おりしも金属の導電性を研究していたフランスのブランリーは、ニッケル粉末には直流電流は流れないものの、なぜか高周波電流は流れるという現象を発見し、イギリスのロッジはこれを検波器として利用できることを思いつきました。こうして開発されたのがニッケル粉末をガラス管に詰めたコヒーラ検波器です(ブランリー管とも呼ばれました)。

コヒーラとは密着するという意味の英語です。バラバラのニッケル粉は到来した電波の作用によって、互いに密着して導電性を示すと考えられたことからのネーミングです。

コヒーラ検波器によって受信感度は格段によくなりましたが、問題はニッケル粉がいったん密着して導電状態になると、いつまでも電流が流れっぱなしになるということです。これでは持続的に電波を受信することができません。ただ、導電状態になったニッケル粉に衝撃を加えると、密着したニッケル粉がバラバラに離れて元の状態に戻ります。そこでコヒーラを導電状態から元の半絶縁状態に戻す機構=デコヒーラ機構が考案されました。
 

放電火花による電磁波発生のしくみ


図2 放電火花による電磁波発生のしくみ

初期の無線通信機には電磁石式デコヒーラが利用

電磁リレーと同じ原理の力学的機構のデコヒーラを考えたのはロッジで、ロシアのポポフとイタリアのマルコーニは、このデコヒーラを搭載した実用的な無線通信機を発明しました。
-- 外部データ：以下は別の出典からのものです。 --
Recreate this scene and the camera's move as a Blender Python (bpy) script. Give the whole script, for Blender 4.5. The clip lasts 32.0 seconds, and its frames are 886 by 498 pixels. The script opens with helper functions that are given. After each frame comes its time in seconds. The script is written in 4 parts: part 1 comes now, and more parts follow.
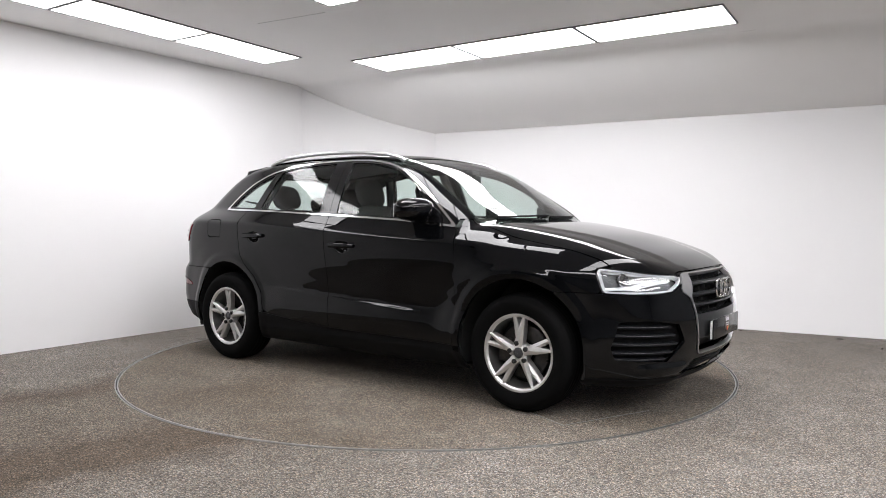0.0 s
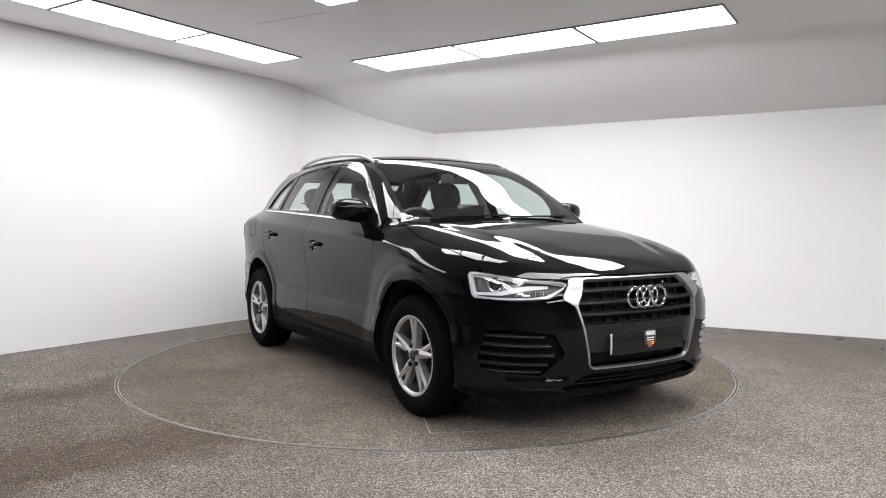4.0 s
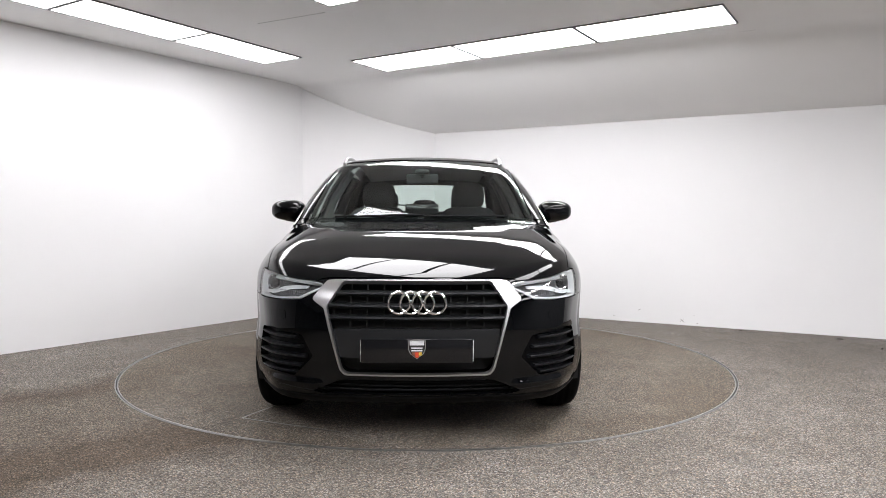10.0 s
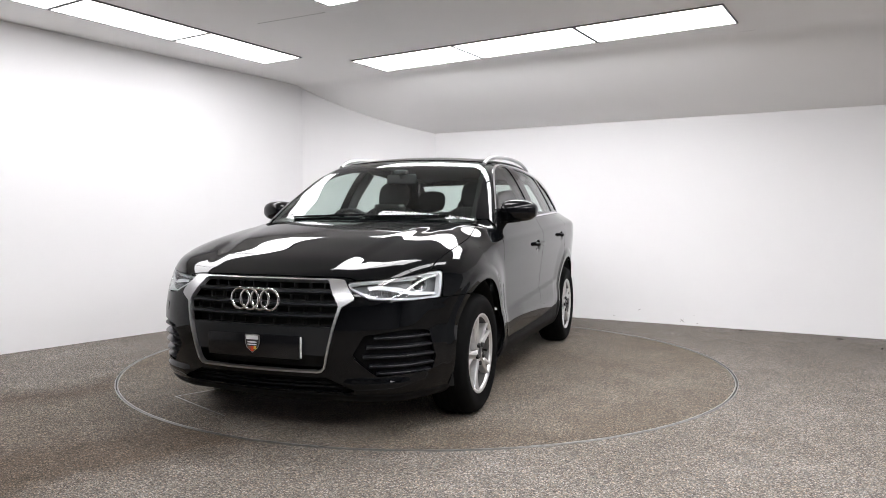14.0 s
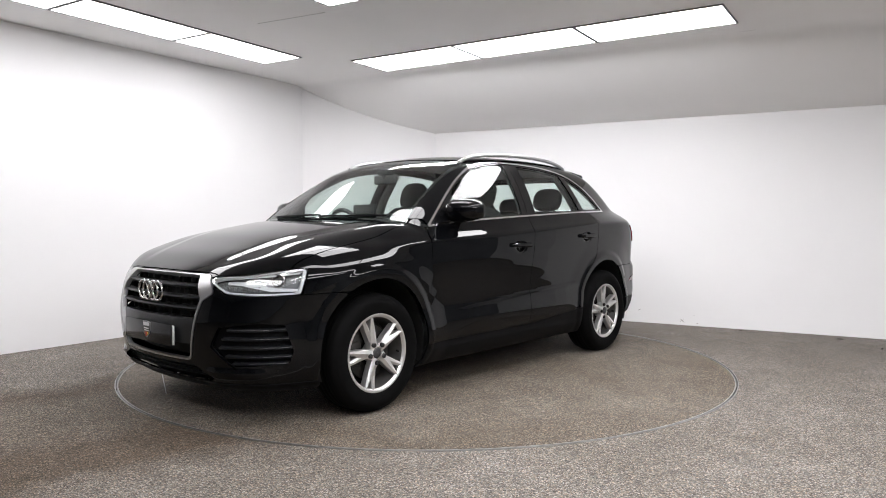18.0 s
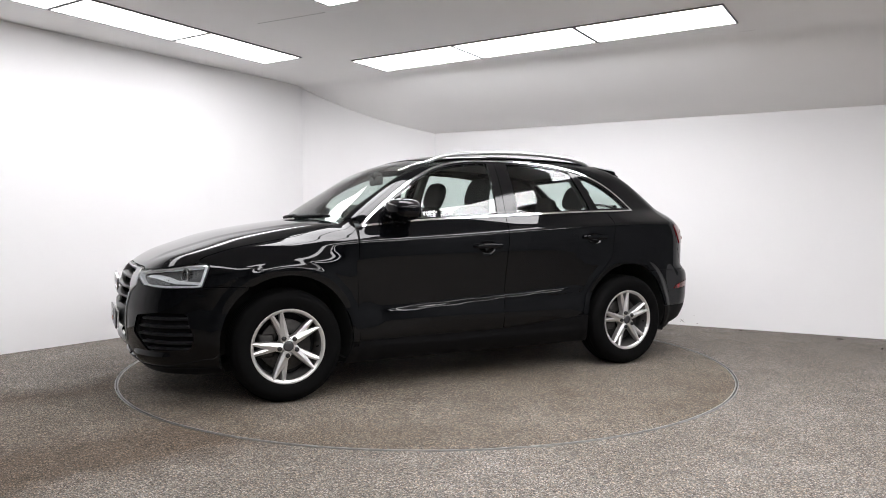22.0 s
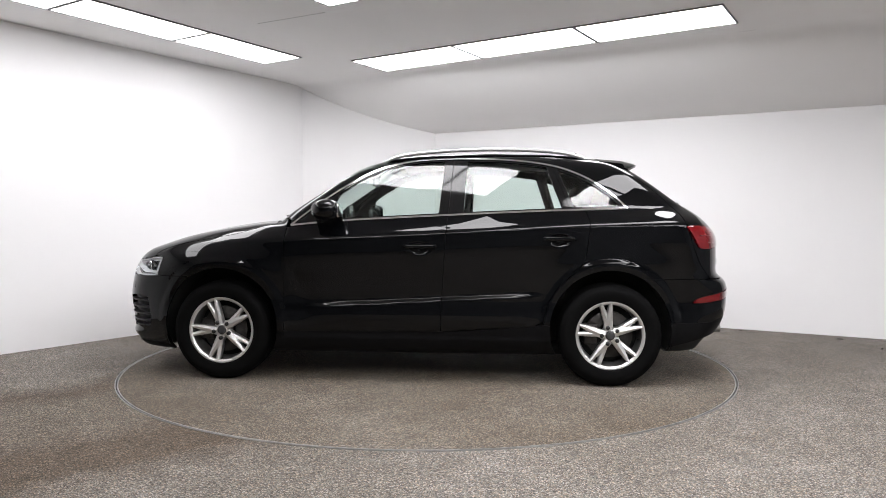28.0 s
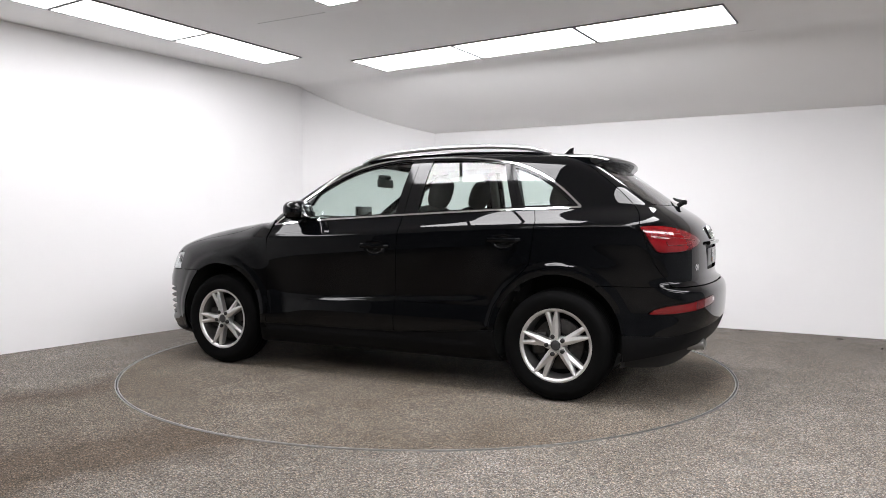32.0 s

図3に示すのは、1894年、ポポフが発明した無線通信機の受信機の回路図です。アンテナが電波を受信すると、コヒーラ検波器が導電状態となり、電磁石(A)が作動します。すると電磁石に吸い寄せられた鉄片が接点を閉じ、もう一つの電磁石(B)も作動し、ハンマーがベルを叩くとと同時に、接点が離れてバネの力で引き戻され、コヒーラ検波器を叩きます(デコヒーラ機構)。この衝撃によって密着したニッケル粉はバラバラになるので、導電状態から元の半絶縁状態に戻るという仕掛けです。
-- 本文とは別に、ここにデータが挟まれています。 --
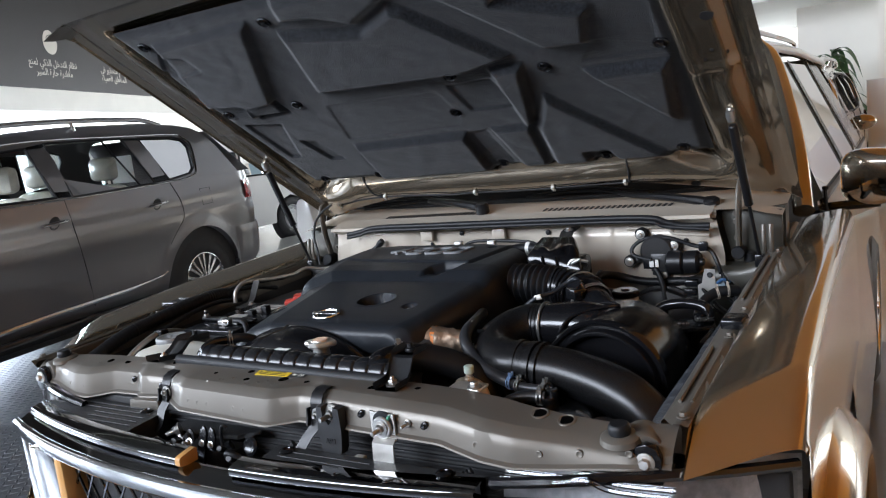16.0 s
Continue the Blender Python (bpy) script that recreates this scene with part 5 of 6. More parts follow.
def battery():
    t = thing("battery", "black car battery with two terminals and a red cover", "battery", (-.50, .42, .86))
    b = B()
    box(b, -.600, -.425, .295, .560, .86, 1.008, .006)
    part("battery_case", b, M_BLACKPAINT, t)
    b = B()
    box(b, -.605, -.418, .290, .565, 1.005, 1.020, .004)
    part("battery_lid", b, M_PLASTIC, t)
    b = B()
    box(b, -.556, -.470, .470, .548, 1.0205, 1.0215)
    box(b, -.560, -.505, .405, .440, 1.0205, 1.0215)
    part("lid_label", b, M_LIDLABEL, t, "scuffed pale printed label")
    b = B()
    for k in range(5):
        y = .460 + .015 * k
        box(b, -.54, -.48 - .008 * (k % 2), y - .003, y + .003, 1.0217, 1.0221)
    part("label_print", b, M_LABELBLACK, t)
    # hold-down bar
    b = B()
    box(b, -.615, -.42, .365, .385, 1.022, 1.030, .003)
    disc_cyl(b, (-.605, .375, 1.02), (-.605, .375, 1.045), .006)
    part("hold_down_bar", b, M_BLACKPAINT, t)
    b = B()
    bolt(b, (-.605, .375, 1.031), (0, 0, 1), .007, .018)
    part("hold_down_nut", b, M_ZINC, t)
    # negative terminal
    b = B()
    disc_cyl(b, (-.495, .338, 1.018), (-.495, .338, 1.042), .009)
    box(b, -.512, -.478, .328, .352, 1.022, 1.036, .003)
    box(b, -.470, -.452, .34, .36, 1.022, 1.034, .002)
    part("terminal_clamp", b, M_ZINC, t, "zinc terminal clamp")
    b = B()
    bolt(b, (-.480, .330, 1.030), (0, -1, .3), .005, .014)
    part("terminal_bolt", b, M_ZINC, t)
    b = B()
    tube(b, [(-.465, .345, 1.030), (-.440, .345, 1.032), (-.415, .335, 1.02), (-.40, .315, .98), (-.40, .30, .90)], .007, 10, 6)
    part("earth_cable", b, M_RUBBER, t)
    b = B()
    tilt = Matrix.Translation((-.445, .560, 1.030)) @ Matrix.Rotation(radians(35), 4, 'Z') @ Matrix.Rotation(radians(-5), 4, 'Y')
    box(b, -.026, .036, -.018, .018, -.010, .008, .004, tilt)
    box(b, .000, .034, -.016, .034, .004, .016, .004, tilt)
    part("terminal_cover", b, M_RED, t, "red plastic terminal cover")
    b = B()
    box(b, -.475, -.455, .455, .475, 1.02, 1.042, .003)
    box(b, -.505, -.485, .43, .45, 1.02, 1.036, .003)
    part("fuse_link", b, M_BLACKPAINT, t)
    b = B()
    box(b, -.62, -.40, .285, .57, .82, .862, .01)
    part("battery_tray", b, M_DARK, t)
    # strut brace and pipe run beside it
    br = thing("battery_stay", "dark pressed steel stay with a bolt beside the battery", "bracket", (-.66, .62, .95))
    b = B()
    strip(b, [(.57, 1.010), (.60, 1.012), (.612, 1.025), (.640, 1.072)], -.675, -.650, .003)
    box(b, -.68, -.60, .555, .605, 1.004, 1.010, .002)
    part("stay_plate", b, M_APRON_SHADE, br)
    b = B()
    bolt(b, (-.640, .582, 1.011), (0, 0, 1), .007)
    part("stay_bolt", b, M_ZINC, br)
    b = B()
    box(b, -.68, -.43, .58, .83, .90, 1.0, .015)
    solid("fuse_box", b, M_DARK, "dark fuse box behind the battery", "fuse box")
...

ところで、初期の無線通信に使われた電波は、今日でいえば電磁ノイズです。この種の電磁ノイズは広い周波数帯域をもっているため、混信という問題が避けられません。無線通信を実用化するためには、特定の周波数の電波を効率よく送受信できる装置が必要となります。そこで、同調回路が考案され、マルコーニはこれをいちはやく採用して、1901年、大西洋横断無線通信実験に初成功をおさめました。

マルコーニは磁気検波器という磁石を利用した検波器も発明しました。これは鋼線式の磁気録音機(テープレコーダの前身)にも似た面白い装置です。鋼線を磁石で磁化しながらエンドレスで回転させる機構で、磁化した鋼線はアンテナと結んだコイルの内部を通過するようになっています。アンテナが電波をキャッチすると、コイルに電流が流れますが、そのとき発生する磁界によって鋼線の磁化が変化します。この磁化の変化を別のコイルで電流として取り出し、信号を再生する仕組みです。磁気検波器は感度にすぐれ、また通信速度の向上ももたらしたため、鉱石検波器が普及するまで、船舶通信などに広く使われました。